** begin **

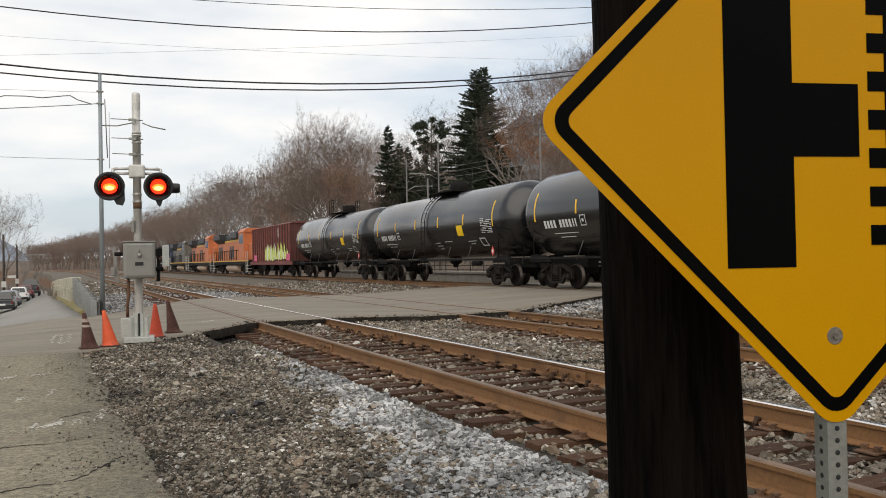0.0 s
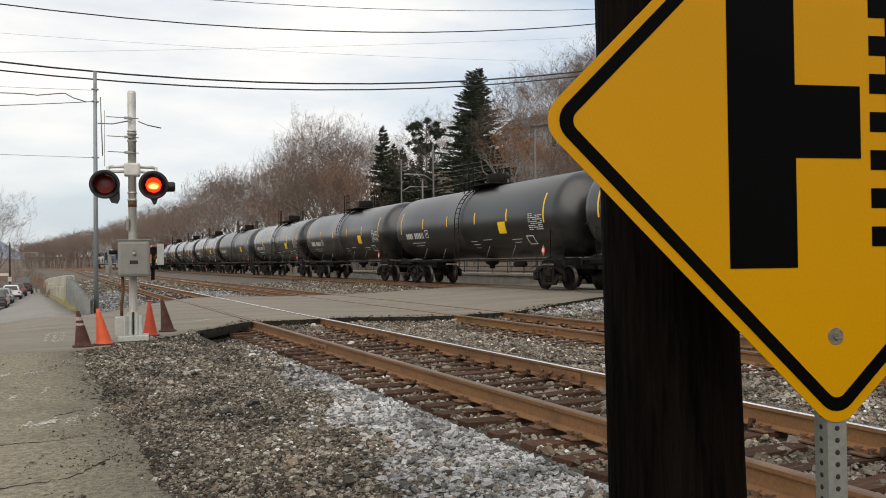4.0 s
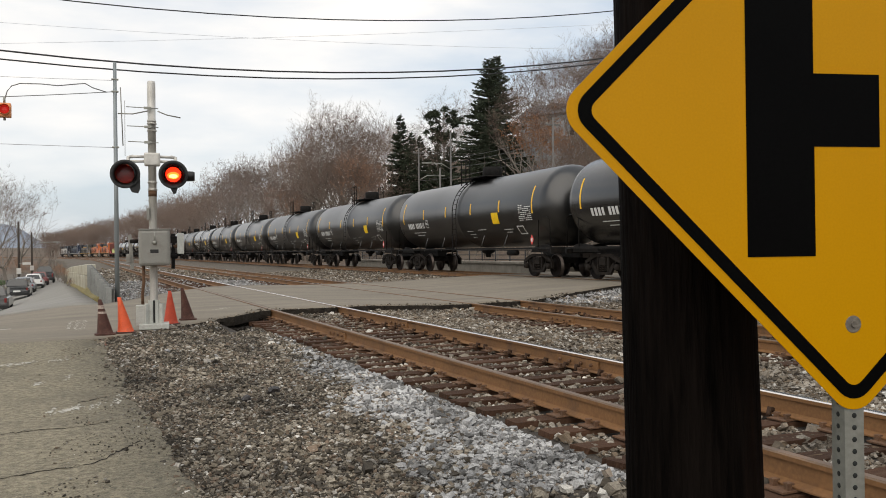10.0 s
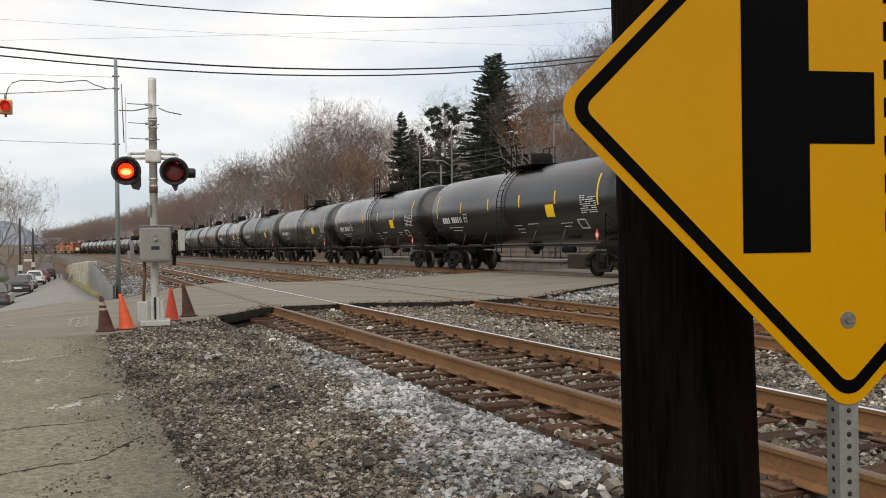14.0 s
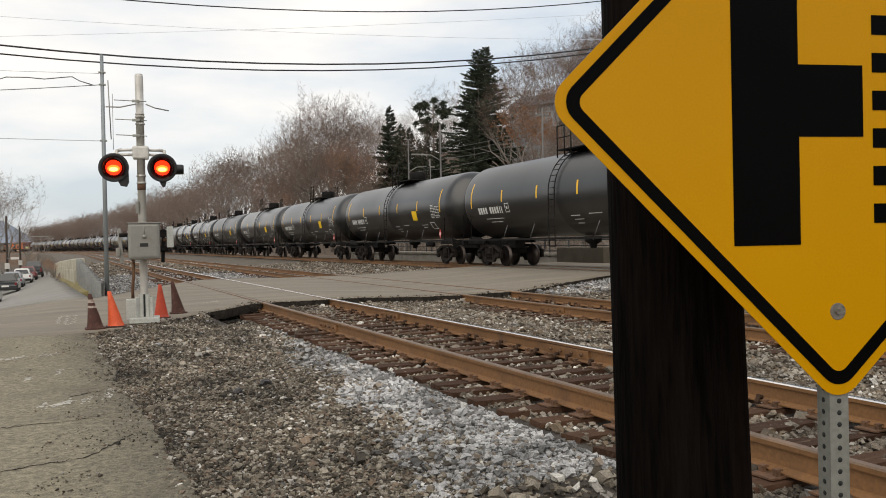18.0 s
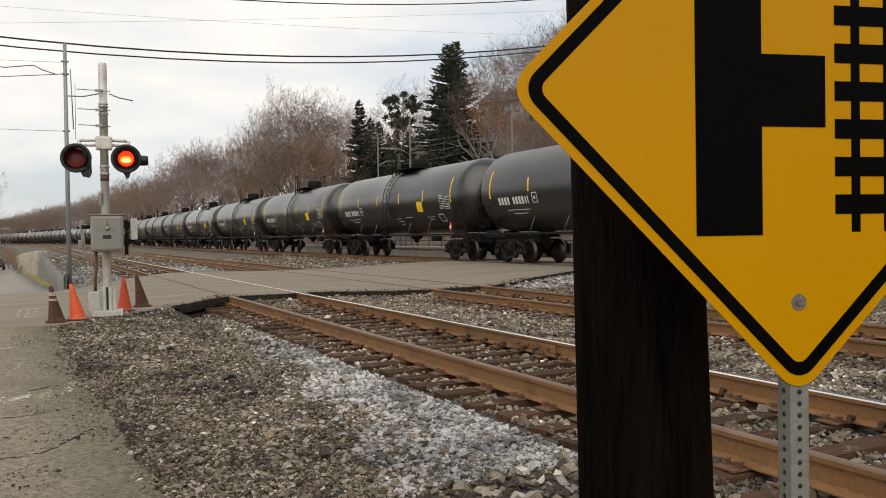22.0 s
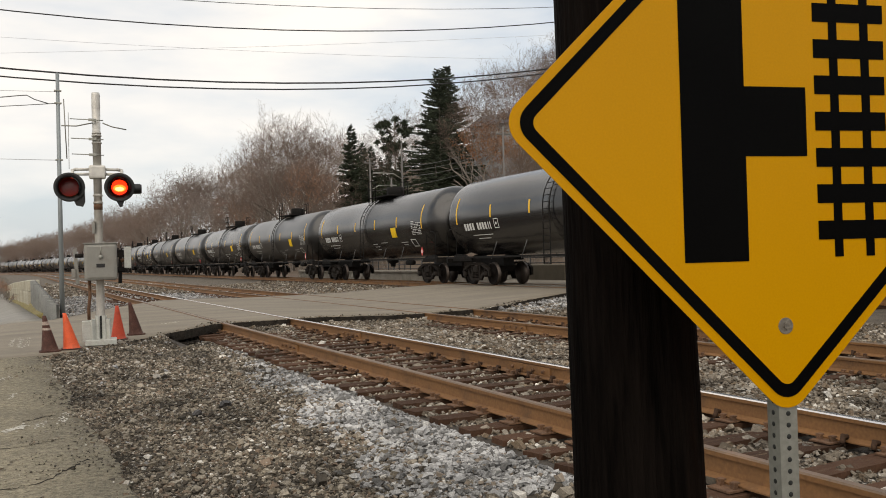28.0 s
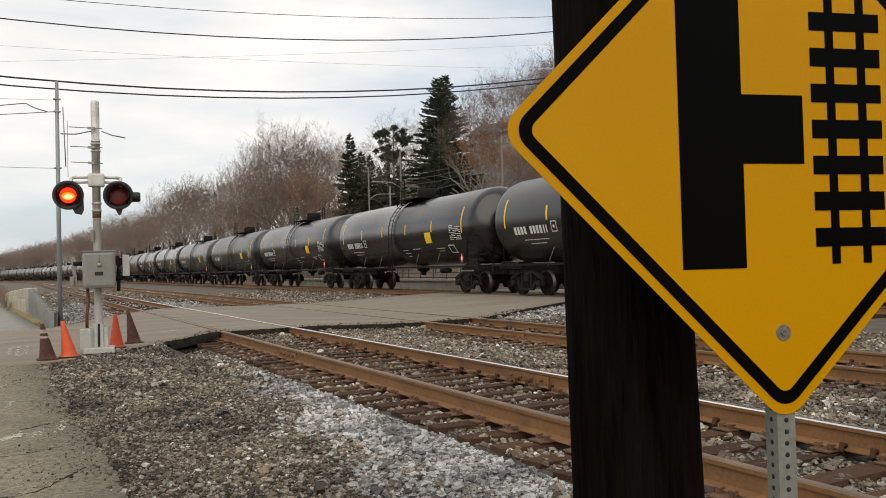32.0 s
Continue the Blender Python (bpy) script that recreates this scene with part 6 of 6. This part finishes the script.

** end **

§ DIRECTION
Take the listing above and restate it word for word, without its pictures.

§ SOLUTION FOR THIS TASK
0.0 s
4.0 s
10.0 s
14.0 s
18.0 s
22.0 s
28.0 s
32.0 s
Continue the Blender Python (bpy) script that recreates this scene with part 6 of 6. This part finishes the script.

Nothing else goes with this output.